The first step towards a balanced work-life starts when we consciously choose to either step into one land only, or create a bridge that connects the two, and work from that space. For me I had to get out of the state I was stuck in. I did not want to leave teaching behind as it would give me some stability, but I could not stay where I was. I had to take option two. I saw, finally, that I needed to find a balance, bridge my divides and go from there. So I freed myself and quit where I was stuck. I took a leap of faith into the unknown, the ultimate journey of The Fool. Both teaching and tarot would be forever bridged.

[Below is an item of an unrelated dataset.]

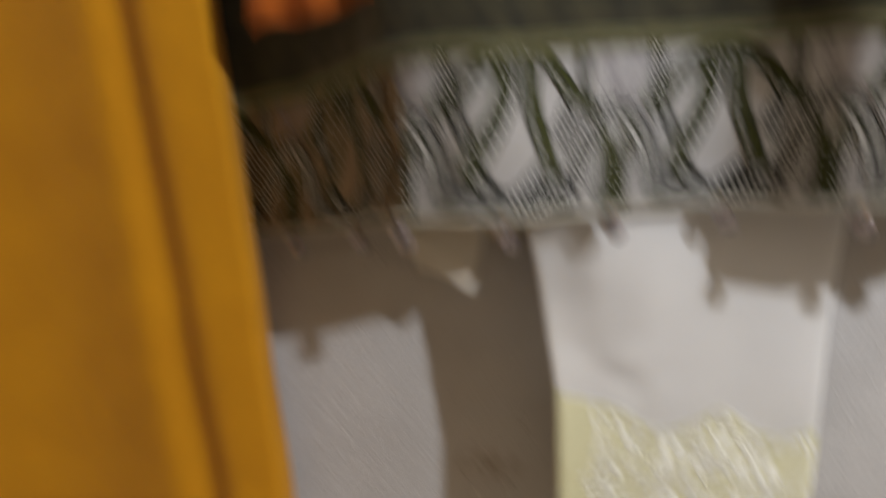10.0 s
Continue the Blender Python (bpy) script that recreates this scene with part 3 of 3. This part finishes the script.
def trouser_leg():
    root = tagged(new("trouser_leg"), "white cotton trouser leg with pale yellow cuff under ivory cut-work embroidery", "trousers")

    def on(place, q, b0, b1, r):
        b = b0 + (b1 - b0) * r
        return place(edge_l(b) + q * (edge_r(b) - edge_l(b)), b)

    def leg_front(q, r):
        stop = float(np.interp(q * 207, TOP[:, 0], TOP[:, 1])) + 4
        return on(front, q, stop, -200, r)

    thick(part("leg_front", mesh_of("leg_front", *sheet(leg_front, 110, 90), WHITE), root), 0.0007, 0)
    thick(part("leg_back", mesh_of("leg_back", *sheet(lambda q, r: on(back, q, 20, -200, r), 60, 40), WHITE), root), 0.0007, 0)

    def cuff_front(q, r):
        lo, hi = float(np.interp(q * 207, LOW[:, 0], LOW[:, 1])), float(np.interp(q * 207, TOP[:, 0], TOP[:, 1]))
        b = lo + (hi - lo) * r
        return front(edge_l(b) + q * (edge_r(b) - edge_l(b)), b, 0.0010)

    cuff = thick(part("cuff", mesh_of("cuff", *sheet(cuff_front, 160, 60), YELLOW), root, "pale yellow cotton cuff"), 0.0008, 0)

    def cuff_back(q, r):
        lo = float(np.interp(q * 207, [0, 20, 55, 75, 92, 108, 130, 150, 168, 190, 207], [122, 134, 131, 143, 133, 135, 131, 136, 142, 141.5, 136]))
        return on(back, q, lo, 10, r)

    thick(part("cuff_back", mesh_of("cuff_back", *sheet(cuff_back, 120, 20), YELLOW), root, "pale yellow back of the cuff"), 0.0008, 0)
    edge = tube([front(edge_l(b) + (a / 207) * (edge_r(b) - edge_l(b)), b, 0.0012) for a, b in LOW], 0.0008, 8)
    part("lower_piping", mesh_of("lower_piping", *edge, THREAD), cuff, "ivory corded edge")
    cord = [(a, b) for a, b in TOP if a >= 29]
    part("upper_cord", mesh_of("upper_cord", *tube([front(a, b, 0.0016) + Vector((0, 0, 0.0003 * math.sin(i * 2.1))) for i, (a, b) in enumerate(cord)], 0.0005, 8), THREAD), cuff, "ivory twisted cord")
    fold = tube([front(a, b, 0.0011) for a, b in TOP if a <= 30], 0.0006, 6)
    part("seam", mesh_of("seam", *fold, YELLOW), cuff)
    part("embroidery", mesh_of("embroidery", *embroidery(), THREAD), cuff, "ivory satin-stitched floral cut-work")
    for x, y, z, turn in ((-0.046, -0.088, 1.0585, 20), (-0.033, -0.062, 1.060, 70), (0.024, -0.067, 1.0385, 15), (0.042, -0.056, 1.0405, 50), (0.059, -0.046, 1.0445, 5), (0.078, -0.080, 1.037, 35), (0.132, -0.056, 1.031, 80), (0.148, -0.044, 1.041, 12)):
        pendant(cuff, x, y, z, turn, 1.0, random.uniform(-6, 6))
    return root


STROKES = []


def stroke(width, *points):
    STROKES.append((width, points))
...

When my two weeks notice was up, which happened to be at the end of term, I sat at my desk and felt such joy at emptying its contents into a big bag. No sorting just pouring, pouring the last year into a bag and then packing the rest of my teaching tools into my car. As I drove away from the school I felt such relief. I had taken the leap of faith and knew I would strive to find a way to live with my first love in mind and my skills leading the way. Out of the muck I had waded onto greener pastures, well actually a shower and a cup of tea. I sat in solace in a room that was mine alone, not shared any longer, but mine. The plane was scheduled to leave early and I was to be on it. The change for me did not just entail leaving my job, I was leaving my husband of 23 years. My spirit guide has always told me that ‘timing is everything,’ so for me I timed it all. I flew across the great divide, from the bottom of Australia to the top of of this expansive country, to a new and more balanced life.